Write out the full listing exactly as given, minus the images.

Begin Collected data

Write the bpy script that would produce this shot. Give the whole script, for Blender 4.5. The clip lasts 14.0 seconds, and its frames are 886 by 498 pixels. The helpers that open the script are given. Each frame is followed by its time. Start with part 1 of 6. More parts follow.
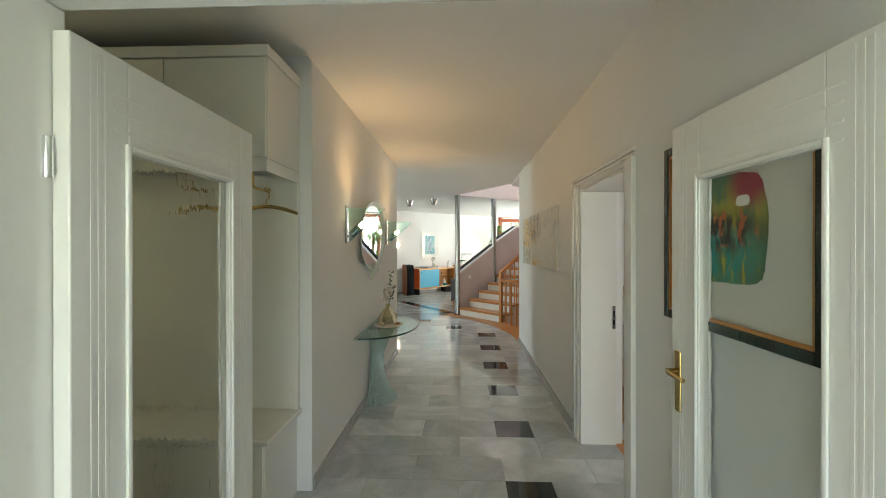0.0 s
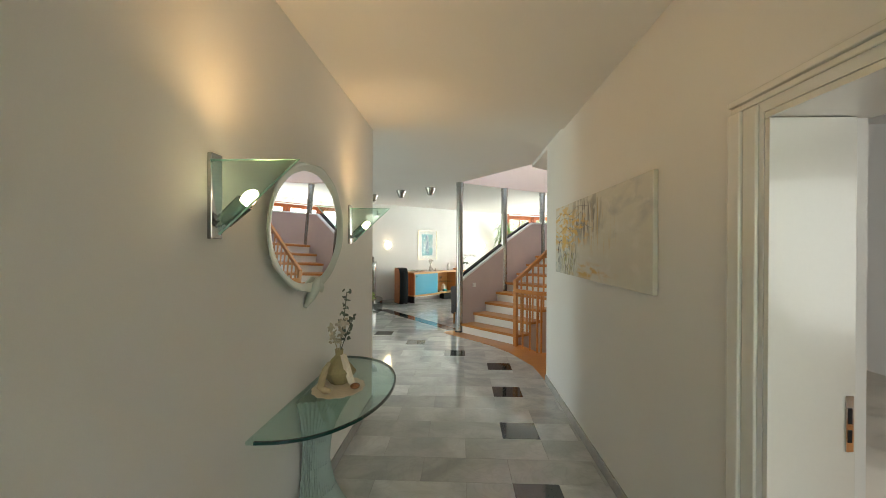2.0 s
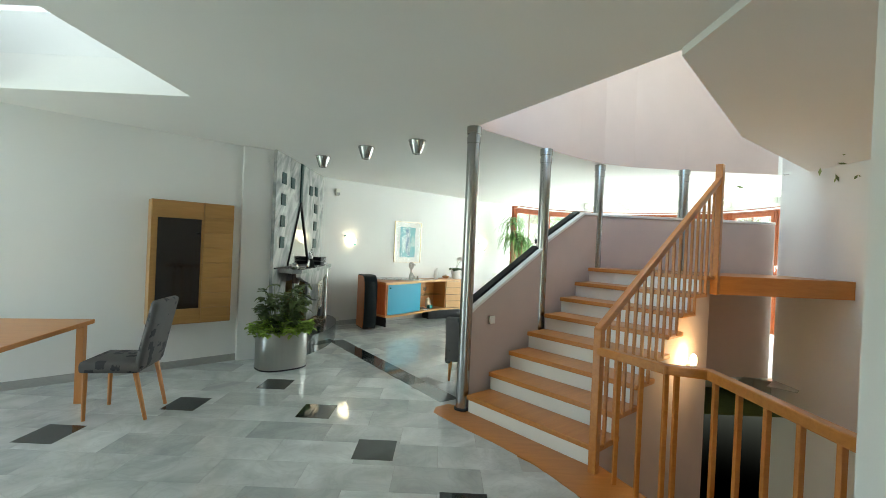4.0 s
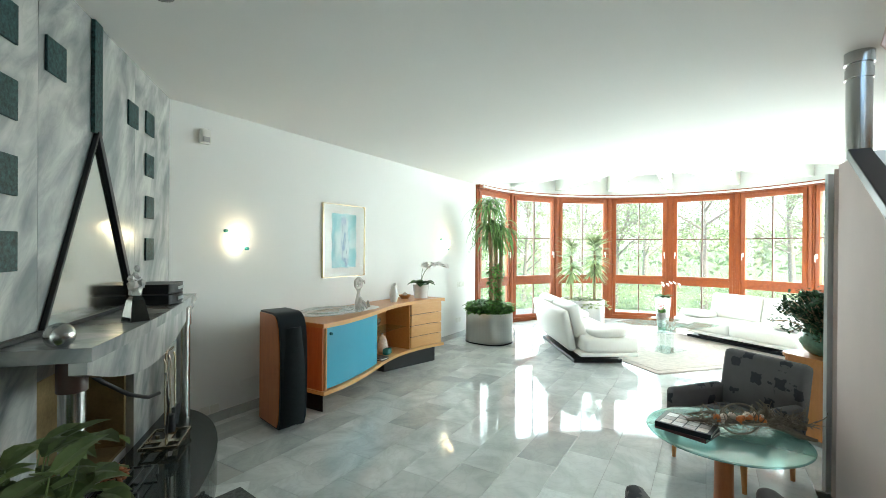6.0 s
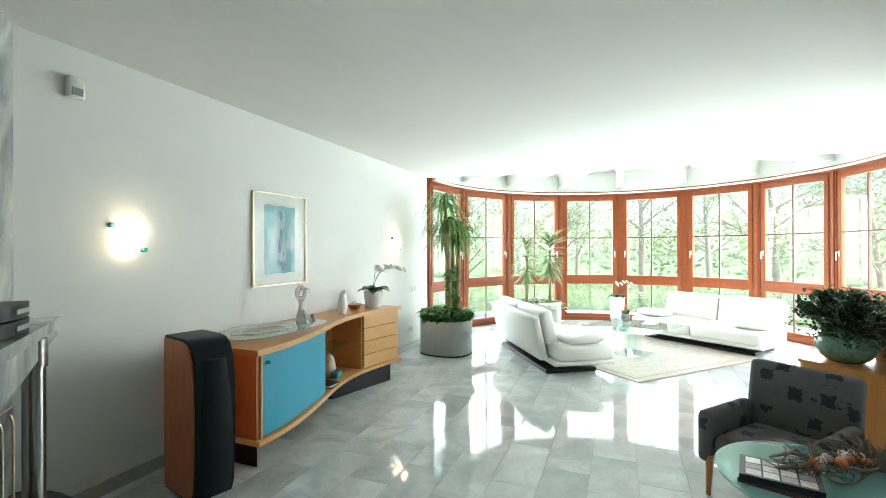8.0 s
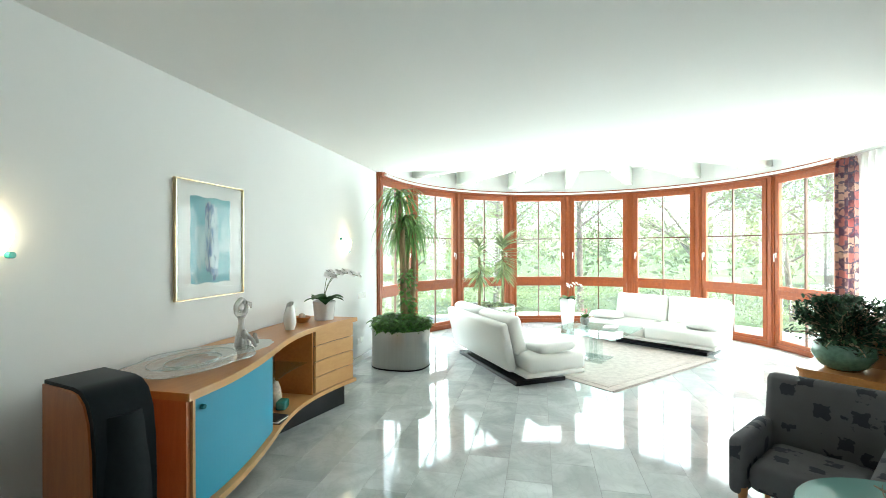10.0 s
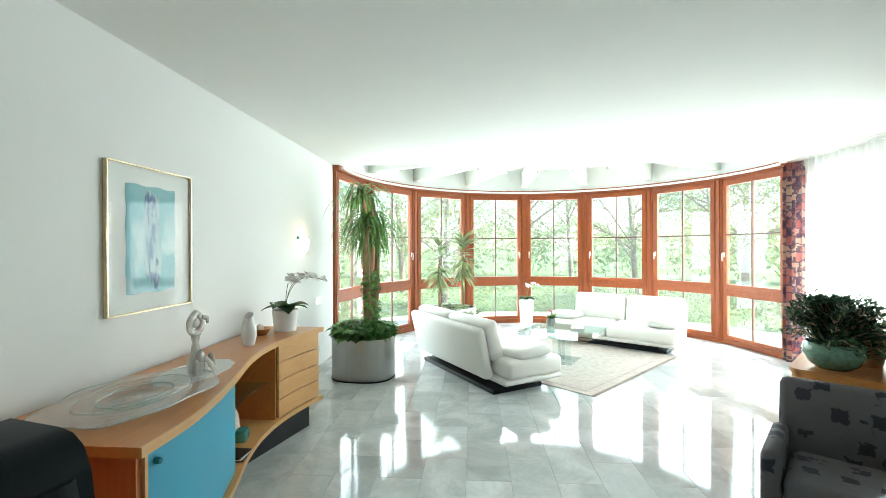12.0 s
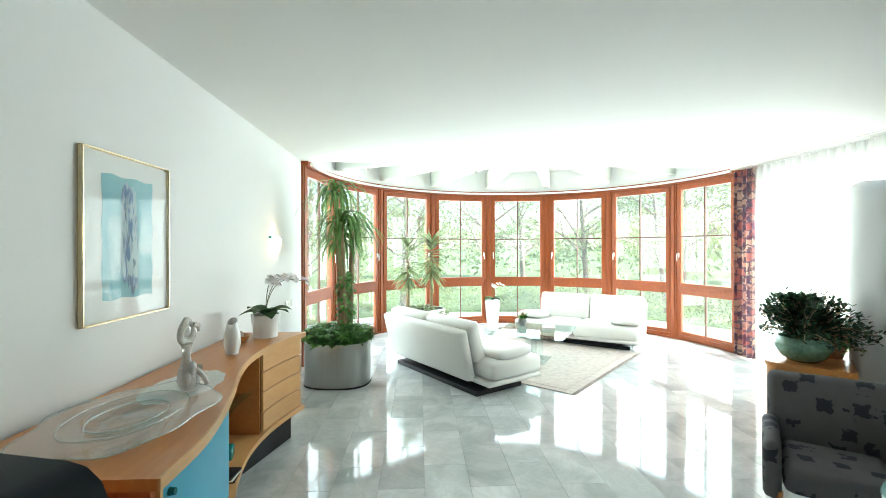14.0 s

End Collected data

Exercise response |
Write the bpy script that would produce this shot. Give the whole script, for Blender 4.5. The clip lasts 14.0 seconds, and its frames are 886 by 498 pixels. The helpers that open the script are given. Each frame is followed by its time. Start with part 1 of 6. More parts follow.
0.0 s
2.0 s
4.0 s
6.0 s
8.0 s
10.0 s
12.0 s
14.0 s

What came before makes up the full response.